Mercia - Penda and The Mercian Supremacy

Penda and The Mercian Supremacy

The next Mercian king was Penda, who ruled from about 626 or 633 until 655. Some of what is known about Penda comes through the hostile account of Bede, who disliked him both for being an enemy king to Bede's own Northumbria and for being a pagan. However, Bede admits that it was Penda who freely allowed Christian missionaries from Lindisfarne into Mercia, and did not restrain them from preaching. Edwin, who had become ruler not only of the newly unified Northumbria, but bretwalda, or high king, over the southern kingdoms, was defeated and killed by Penda and his ally Cadwallon of Gwynedd in 633. When another Northumbrian king, Oswald, arose and again claimed overlordship of the south, he also was defeated and killed by Penda and his allies in 642 at the Battle of Maserfield. In 655, after a period of confusion in Northumbria, Penda brought 30 sub-kings to fight the new Northumbrian king Oswiu at the Battle of Winwaed, in which Penda in turn lost the battle and his life.

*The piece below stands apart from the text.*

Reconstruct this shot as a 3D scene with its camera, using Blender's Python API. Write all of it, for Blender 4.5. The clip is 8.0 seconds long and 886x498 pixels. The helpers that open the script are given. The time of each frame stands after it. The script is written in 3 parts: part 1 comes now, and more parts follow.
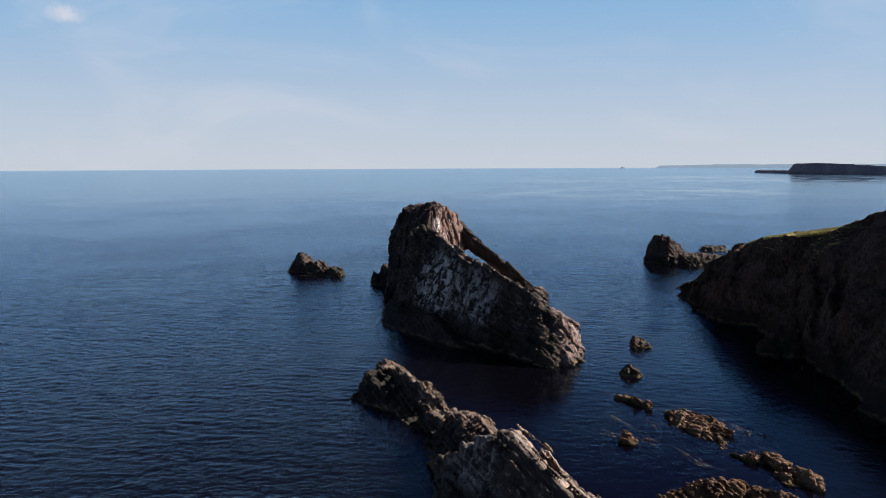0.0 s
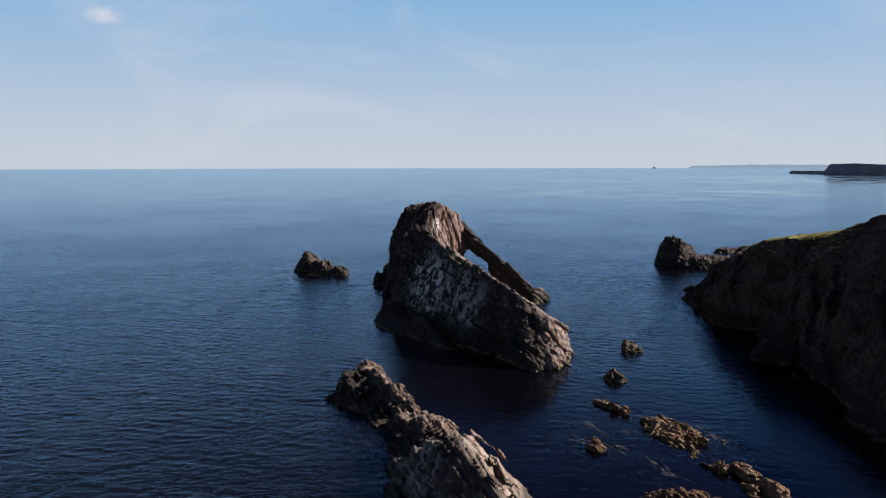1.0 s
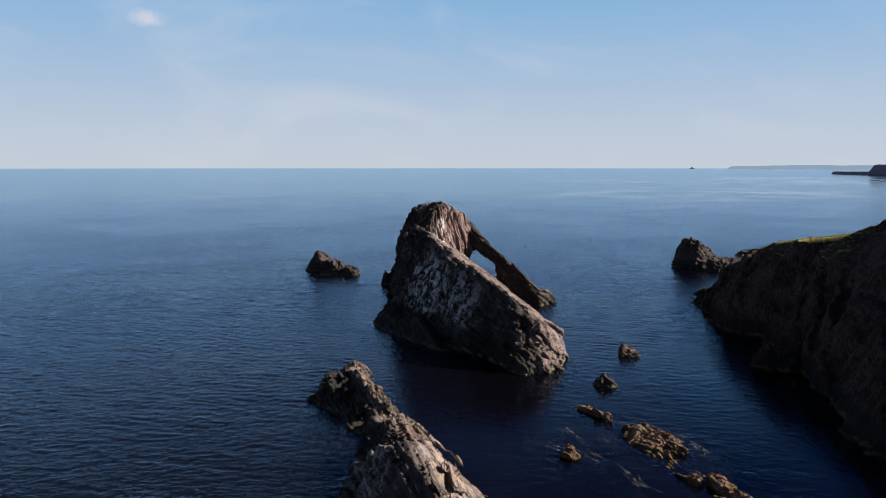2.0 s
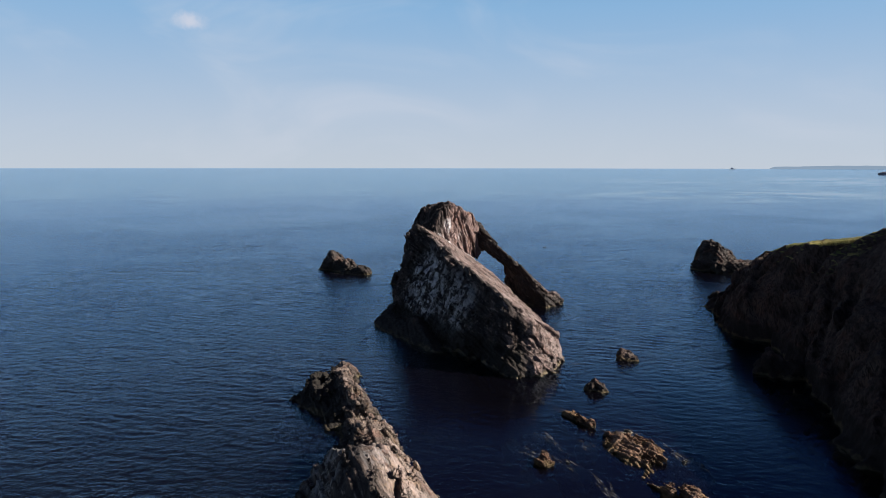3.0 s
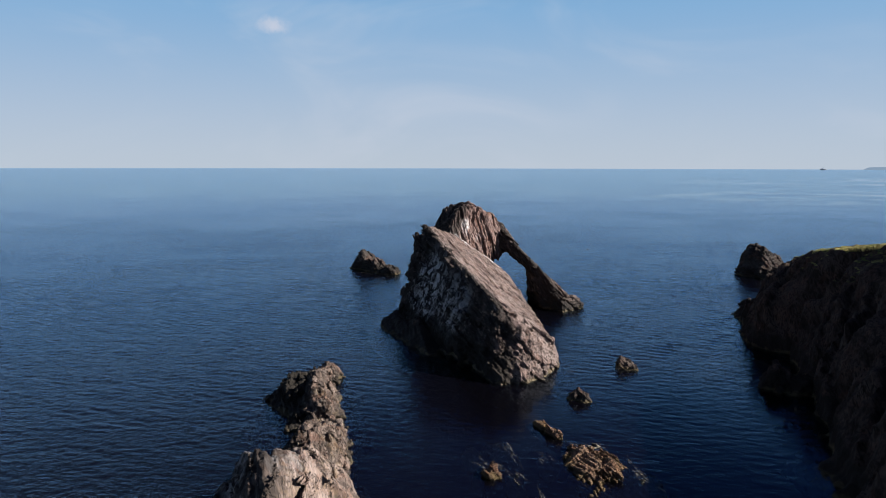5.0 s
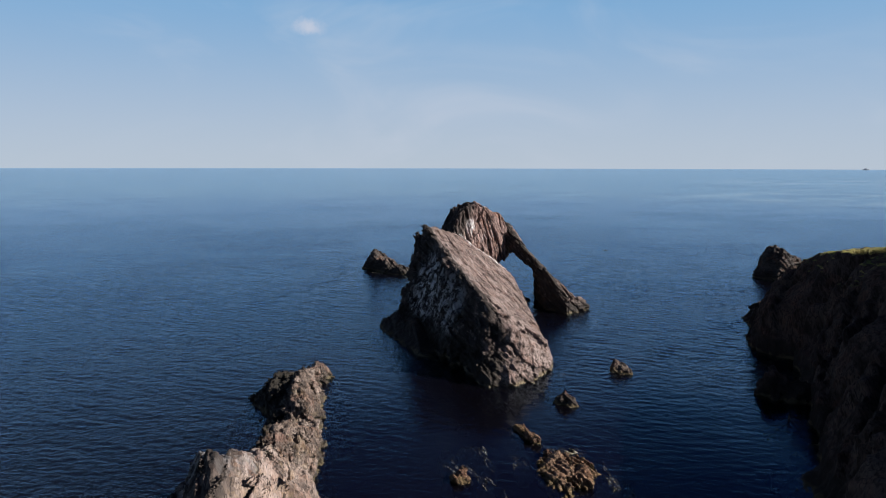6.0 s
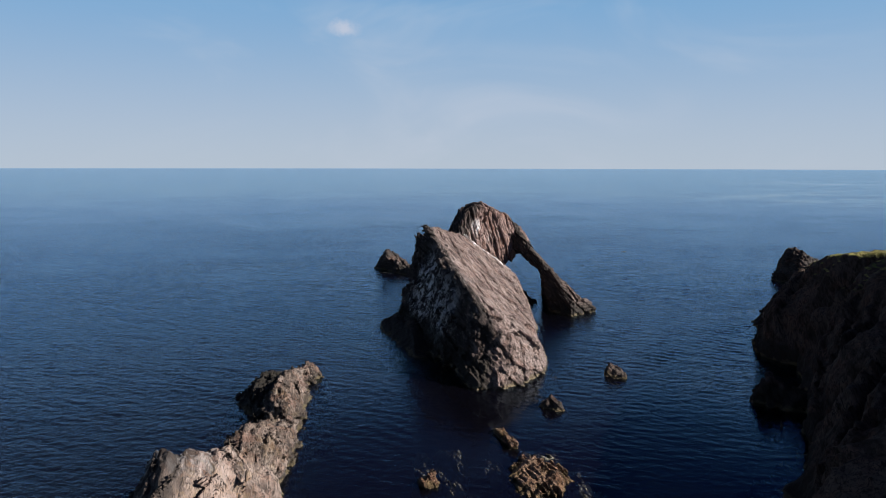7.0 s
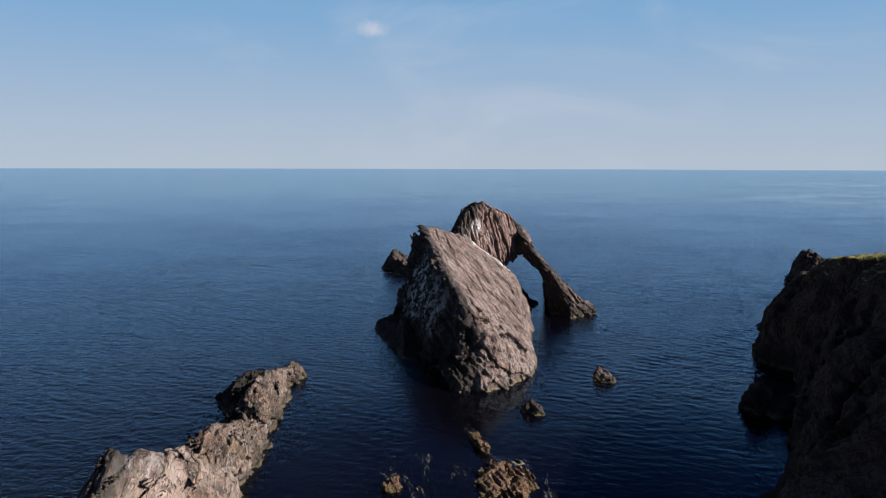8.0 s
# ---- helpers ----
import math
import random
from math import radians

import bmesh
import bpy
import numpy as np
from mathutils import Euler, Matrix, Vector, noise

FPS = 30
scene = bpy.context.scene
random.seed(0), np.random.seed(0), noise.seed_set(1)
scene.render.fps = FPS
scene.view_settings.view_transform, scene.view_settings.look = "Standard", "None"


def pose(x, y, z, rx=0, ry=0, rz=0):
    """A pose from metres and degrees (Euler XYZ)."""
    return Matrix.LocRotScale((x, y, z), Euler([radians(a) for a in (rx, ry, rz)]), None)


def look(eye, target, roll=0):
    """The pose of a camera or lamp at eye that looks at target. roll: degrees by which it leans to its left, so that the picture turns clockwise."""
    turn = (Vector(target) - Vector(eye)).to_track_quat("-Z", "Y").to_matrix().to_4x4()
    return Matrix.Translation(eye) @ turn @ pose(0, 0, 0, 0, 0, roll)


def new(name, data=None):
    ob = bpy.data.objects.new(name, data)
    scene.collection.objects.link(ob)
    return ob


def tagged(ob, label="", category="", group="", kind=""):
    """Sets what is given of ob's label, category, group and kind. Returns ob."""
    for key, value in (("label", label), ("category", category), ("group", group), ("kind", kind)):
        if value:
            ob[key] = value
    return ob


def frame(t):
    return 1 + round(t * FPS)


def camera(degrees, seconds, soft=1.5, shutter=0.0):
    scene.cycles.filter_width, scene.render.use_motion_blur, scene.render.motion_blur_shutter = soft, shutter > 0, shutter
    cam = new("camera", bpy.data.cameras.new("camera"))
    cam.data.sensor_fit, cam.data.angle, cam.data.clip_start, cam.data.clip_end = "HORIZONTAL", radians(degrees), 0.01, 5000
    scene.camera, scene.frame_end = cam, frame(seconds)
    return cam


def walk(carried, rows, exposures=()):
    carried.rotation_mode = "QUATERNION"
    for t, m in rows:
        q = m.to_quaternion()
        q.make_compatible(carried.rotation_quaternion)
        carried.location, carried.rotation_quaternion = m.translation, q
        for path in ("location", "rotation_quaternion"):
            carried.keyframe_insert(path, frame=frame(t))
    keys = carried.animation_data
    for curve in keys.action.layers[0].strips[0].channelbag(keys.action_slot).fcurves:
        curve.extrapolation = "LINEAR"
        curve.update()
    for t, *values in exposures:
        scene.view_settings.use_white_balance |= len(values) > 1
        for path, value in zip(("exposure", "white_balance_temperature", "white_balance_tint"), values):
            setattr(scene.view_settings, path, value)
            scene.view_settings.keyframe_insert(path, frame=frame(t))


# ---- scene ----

The battle led to a temporary collapse of Mercian power. Penda was succeeded first by his son Peada (who converted to Christianity at Repton in 653), and who was set up by Oswiu as an under king, but in the spring of 656 he was murdered and Oswiu assumed direct control of the whole of Mercia. A revolt in 658 threw off Northumbrian domination and resulted in the appearance of another son of Penda, Wulfhere, who ruled Mercia as an independent kingdom (though he apparently continued to render tribute to Northumbria for a while) until his death in 675. Wulfhere was initially successful in restoring the power of Mercia, but the end of his reign saw a serious defeat by Northumbria. The next king, Æthelred defeated Northumbria in the Battle of the Trent in 679, settling once and for all the long disputed control of the former kingdom of Lindsey. Æthelred was succeeded by Cœnred son of Wulfhere, and both these kings are better known for their religious activities than anything else, but the king who succeeded them (in 709), Ceolred, is said in a letter of Saint Boniface to have been a dissolute youth who died insane. So ended the rule of the direct descendants of Penda.

At some point before the accession of Æthelbald, the Mercians conquered the region around Wroxeter, known to the Welsh as Pengwern or "The Paradise of Powys". Elegies written in the persona of its dispossessed rulers record the sorrow at this loss.

The next important king of Mercia was Æthelbald (716–757). For the first few years of his reign he had to face the obstacles of two strong rival kings, Wihtred of Kent and Ine of Wessex. But when Wihtred died in 725, and Ine abdicated his throne the following year to become a monk in Rome, Æthelbald was free to establish Mercia's hegemony over the rest of the Anglo-Saxons south of the Humber. Æthelbald suffered a setback in 752, when he was defeated by the West Saxons under Cuthred, but he seems to have restored his supremacy over Wessex by 757.

In July 2009, the Staffordshire Hoard of Anglo-Saxon gold was discovered in a field near Lichfield in Staffordshire. Lichfield was the religious centre of Mercia. The artefacts have tentatively been dated to around AD 600–800. Whether the hoard was deposited by Anglo-Saxon pagans or Christians is debated, as is the purpose of the deposit.